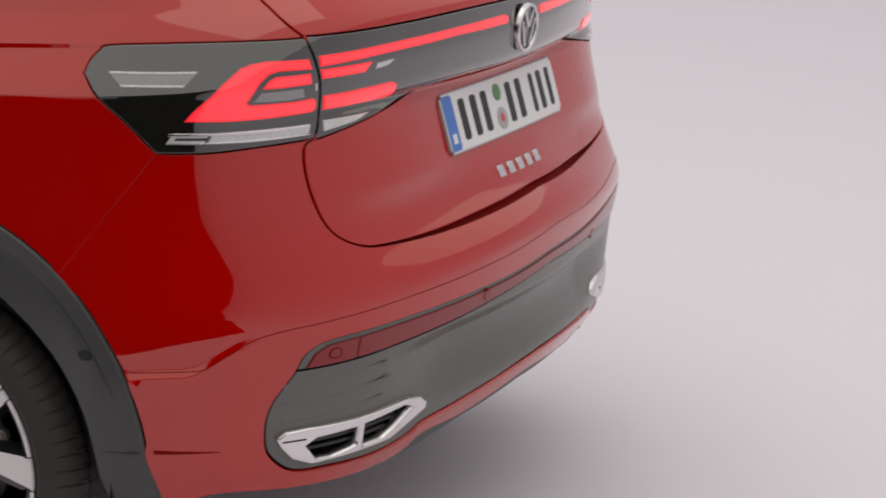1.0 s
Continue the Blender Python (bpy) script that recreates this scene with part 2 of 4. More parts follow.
def crease_rows(s):
    """Heights, along s, of the lines at which the skin turns sharply."""
    rows = []

    def follow(fn):
        z = np.full(s.shape, 0.7)
        for _ in range(4):
            p, _n = skin.place(s, z)
            z = fn(p[:, 0], np.abs(p[:, 1]))
        return p, z

    for d in (-0.0065, -0.0042, -0.0024, -0.0006, 0.0014, 0.0032, 0.0050, 0.010, D3 - 0.0145, D3 - 0.0126, D3 - 0.0113, D3 - 0.0065, D3 - 0.0017, D3 - 0.0004, D3 + 0.003):
        p, z = follow(lambda x, y: shoulder(x) + d)
        rows.append((s, np.where((p[:, 0] > -3.2) & (p[:, 0] < 0.52), z, np.nan)))
    for d in (-0.0105, -0.0081, -0.0069, -0.0037, -0.0006, 0.0006, 0.004):
        p, z = follow(lambda x, y: shoulder(x) + middle_crease(x) + d)
        rows.append((s, np.where((p[:, 0] > -3.2) & (p[:, 0] < 0.52), z, np.nan)))
    for u in (0.085, 0.098, 0.107, 0.116, 0.975, 0.989, 1.0, 1.011, 1.025):
        p, z = follow(lambda x, y: door_foot(x) + (u if u < 0.5 else hollow_top(x) + u - 1) * (shoulder(x) - door_foot(x)))
        rows.append((s, np.where((p[:, 0] > -2.17) & (p[:, 0] < -0.44), z, np.nan)))
    for d in (-0.004, -0.0008, 0.0008, 0.005, 0.009, 0.0132, 0.0148, 0.018):
        p, z = follow(lambda x, y: ledge_height(x) + d)
        rows.append((s, np.where((p[:, 0] > 0.41) & (p[:, 0] < 0.63), z, np.nan)))
    for zk in (0.405, 0.58, 0.622, 0.688, 0.712, 0.738, 0.760, 0.790, 0.832, 0.982, 0.991, 1.06, 1.128, 1.19):
        for d in (-0.009, -0.003, 0.003, 0.009):
            p, z = follow(lambda x, y: zk + d - droop(zk) * y * y)
            rows.append((s, np.where(p[:, 0] > 0.60, z, np.nan)))
    return rows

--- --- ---

## Set task
Take the lines from the start of the material to the line with "return p, z", both included, and transcribe them exactly without the pictures.

## Result
1.0 s
Continue the Blender Python (bpy) script that recreates this scene with part 2 of 4. More parts follow.
def crease_rows(s):
    """Heights, along s, of the lines at which the skin turns sharply."""
    rows = []

    def follow(fn):
        z = np.full(s.shape, 0.7)
        for _ in range(4):
            p, _n = skin.place(s, z)
            z = fn(p[:, 0], np.abs(p[:, 1]))
        return p, z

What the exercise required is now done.